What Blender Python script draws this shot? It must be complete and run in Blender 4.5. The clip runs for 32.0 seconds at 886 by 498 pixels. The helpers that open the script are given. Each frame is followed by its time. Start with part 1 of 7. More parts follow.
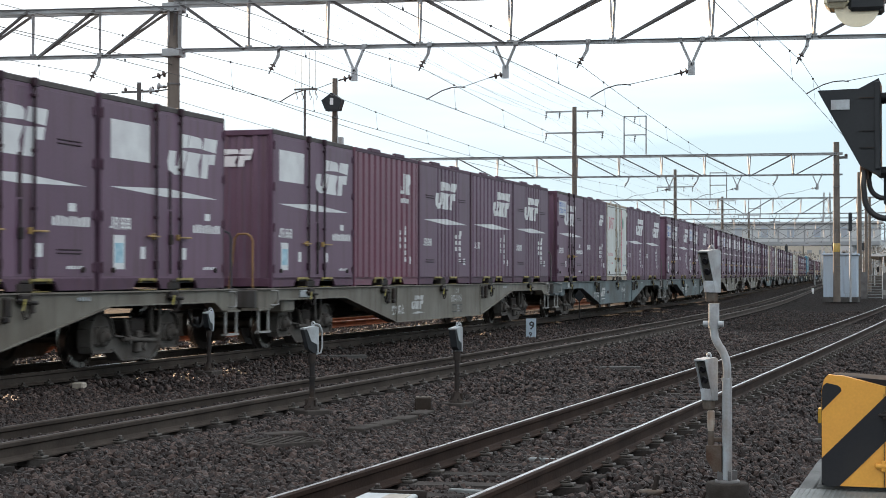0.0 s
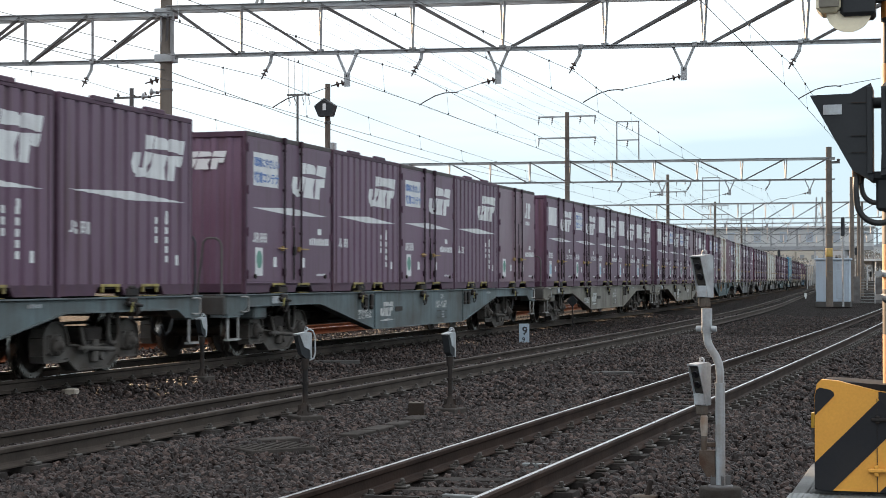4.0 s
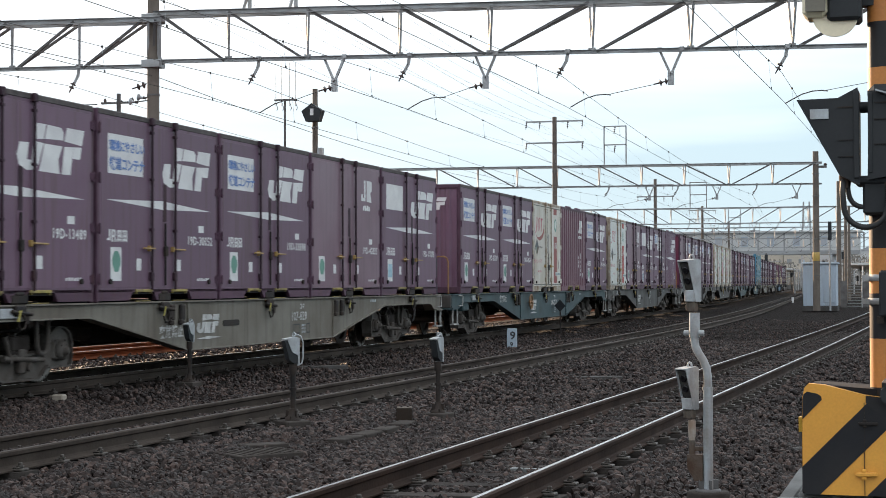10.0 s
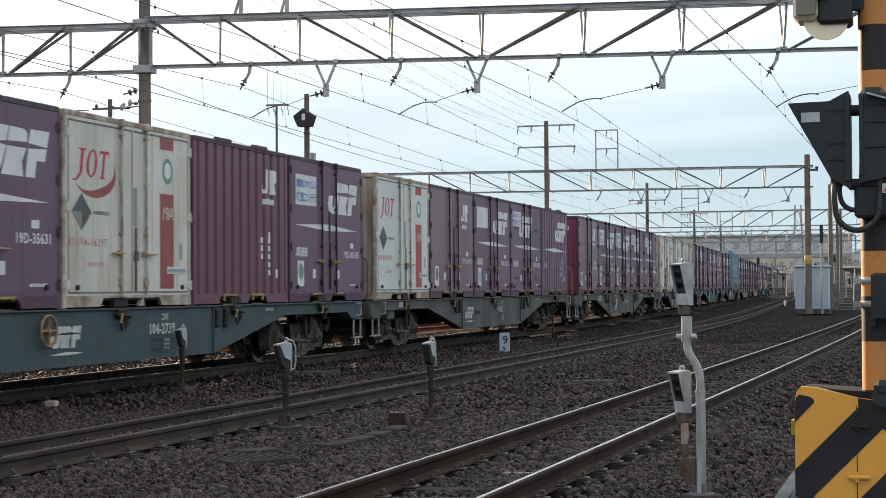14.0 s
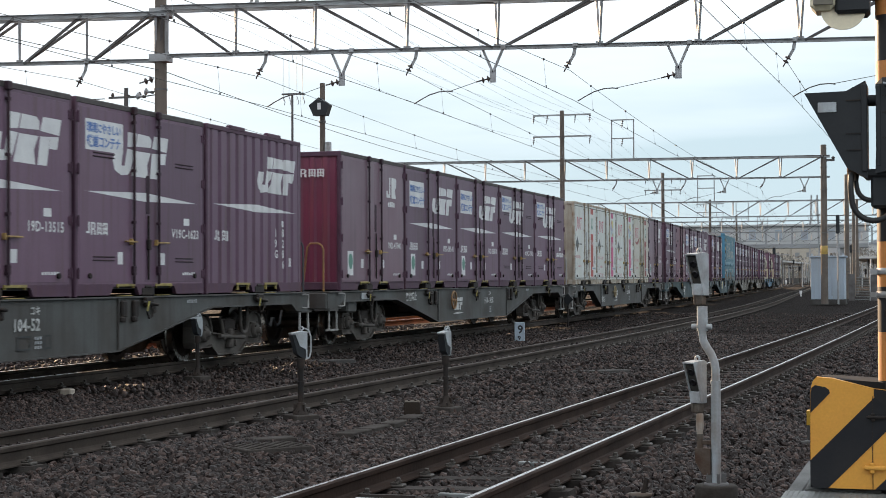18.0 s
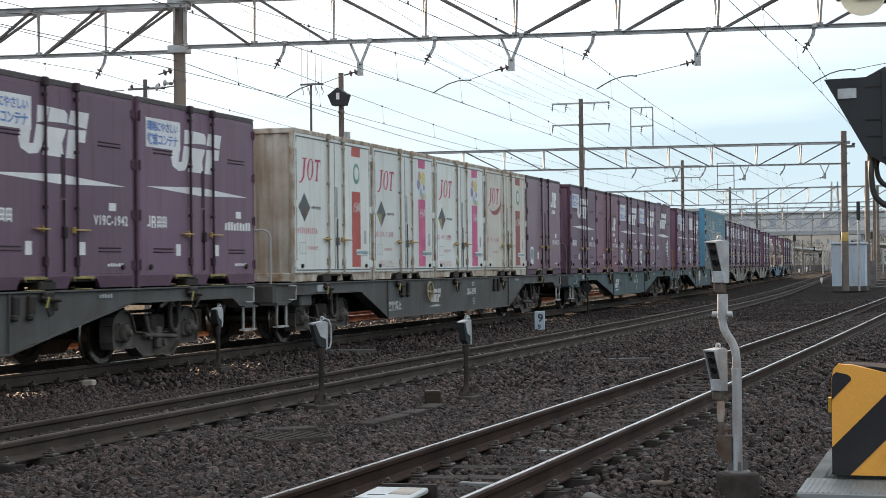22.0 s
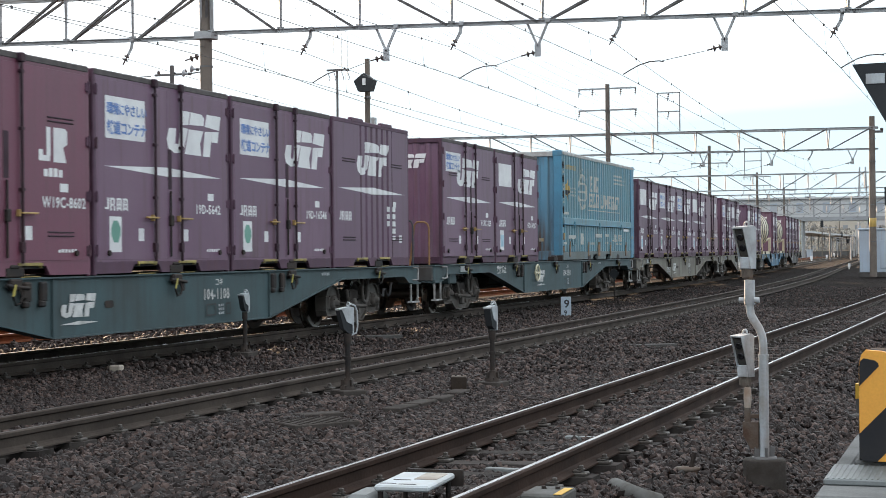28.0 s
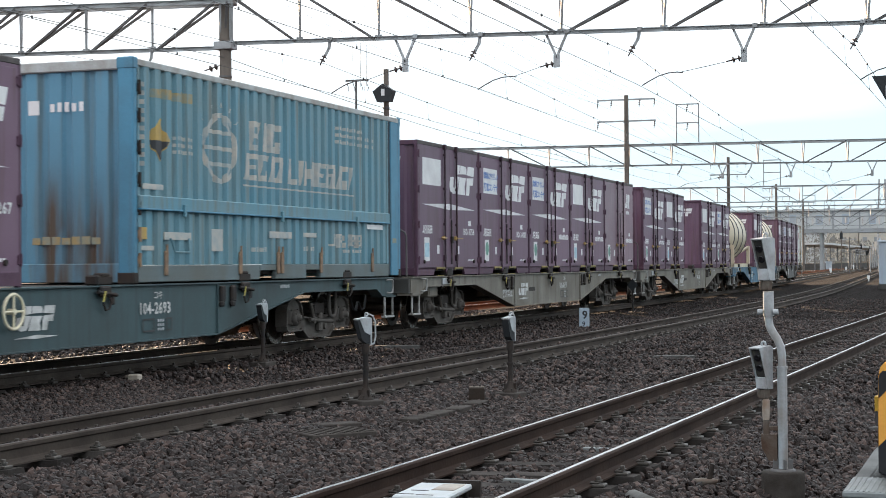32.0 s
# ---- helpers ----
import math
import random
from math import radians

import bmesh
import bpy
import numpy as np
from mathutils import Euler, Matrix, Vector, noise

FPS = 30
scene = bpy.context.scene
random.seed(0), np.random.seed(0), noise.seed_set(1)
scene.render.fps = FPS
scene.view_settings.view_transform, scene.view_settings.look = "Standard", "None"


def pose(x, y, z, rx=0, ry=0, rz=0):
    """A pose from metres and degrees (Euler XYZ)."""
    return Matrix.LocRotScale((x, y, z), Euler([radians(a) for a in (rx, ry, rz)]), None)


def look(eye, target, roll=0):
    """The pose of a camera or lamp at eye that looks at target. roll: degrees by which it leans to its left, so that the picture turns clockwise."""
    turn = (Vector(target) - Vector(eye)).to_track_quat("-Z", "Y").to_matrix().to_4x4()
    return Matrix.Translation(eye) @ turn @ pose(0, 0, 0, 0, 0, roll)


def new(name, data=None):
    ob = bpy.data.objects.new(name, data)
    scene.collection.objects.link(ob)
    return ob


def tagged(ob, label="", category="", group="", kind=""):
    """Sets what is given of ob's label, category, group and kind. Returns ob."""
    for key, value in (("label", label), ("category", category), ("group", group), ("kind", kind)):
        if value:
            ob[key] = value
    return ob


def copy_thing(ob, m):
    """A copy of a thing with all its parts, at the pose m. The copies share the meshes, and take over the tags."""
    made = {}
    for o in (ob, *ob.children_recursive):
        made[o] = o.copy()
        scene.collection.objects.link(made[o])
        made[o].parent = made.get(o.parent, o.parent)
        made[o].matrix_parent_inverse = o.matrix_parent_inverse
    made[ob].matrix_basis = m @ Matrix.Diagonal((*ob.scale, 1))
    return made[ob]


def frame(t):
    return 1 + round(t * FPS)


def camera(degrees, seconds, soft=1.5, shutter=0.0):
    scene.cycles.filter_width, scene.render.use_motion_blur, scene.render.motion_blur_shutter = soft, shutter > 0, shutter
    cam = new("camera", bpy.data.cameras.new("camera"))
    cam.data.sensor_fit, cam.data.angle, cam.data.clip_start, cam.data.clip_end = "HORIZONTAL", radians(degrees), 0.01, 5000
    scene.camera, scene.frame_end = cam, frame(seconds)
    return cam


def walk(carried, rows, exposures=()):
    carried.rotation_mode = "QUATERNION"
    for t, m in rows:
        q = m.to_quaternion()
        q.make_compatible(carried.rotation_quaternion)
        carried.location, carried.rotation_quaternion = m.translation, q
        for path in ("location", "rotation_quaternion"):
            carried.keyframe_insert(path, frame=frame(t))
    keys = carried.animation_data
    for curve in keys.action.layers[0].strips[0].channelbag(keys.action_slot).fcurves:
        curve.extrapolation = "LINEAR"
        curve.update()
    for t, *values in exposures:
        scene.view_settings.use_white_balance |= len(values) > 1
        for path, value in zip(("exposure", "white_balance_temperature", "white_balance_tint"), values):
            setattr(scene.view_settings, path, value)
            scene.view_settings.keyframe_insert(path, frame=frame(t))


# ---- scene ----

● **Request**
Your task is to restate word for word the lines from the top of the data to the line containing "pose from metres", both ends included, with every picture left out.

● **Solved exercise**
What Blender Python script draws this shot? It must be complete and run in Blender 4.5. The clip runs for 32.0 seconds at 886 by 498 pixels. The helpers that open the script are given. Each frame is followed by its time. Start with part 1 of 7. More parts follow.
0.0 s
4.0 s
10.0 s
14.0 s
18.0 s
22.0 s
28.0 s
32.0 s
# ---- helpers ----
import math
import random
from math import radians

import bmesh
import bpy
import numpy as np
from mathutils import Euler, Matrix, Vector, noise

FPS = 30
scene = bpy.context.scene
random.seed(0), np.random.seed(0), noise.seed_set(1)
scene.render.fps = FPS
scene.view_settings.view_transform, scene.view_settings.look = "Standard", "None"


def pose(x, y, z, rx=0, ry=0, rz=0):
    """A pose from metres and degrees (Euler XYZ)."""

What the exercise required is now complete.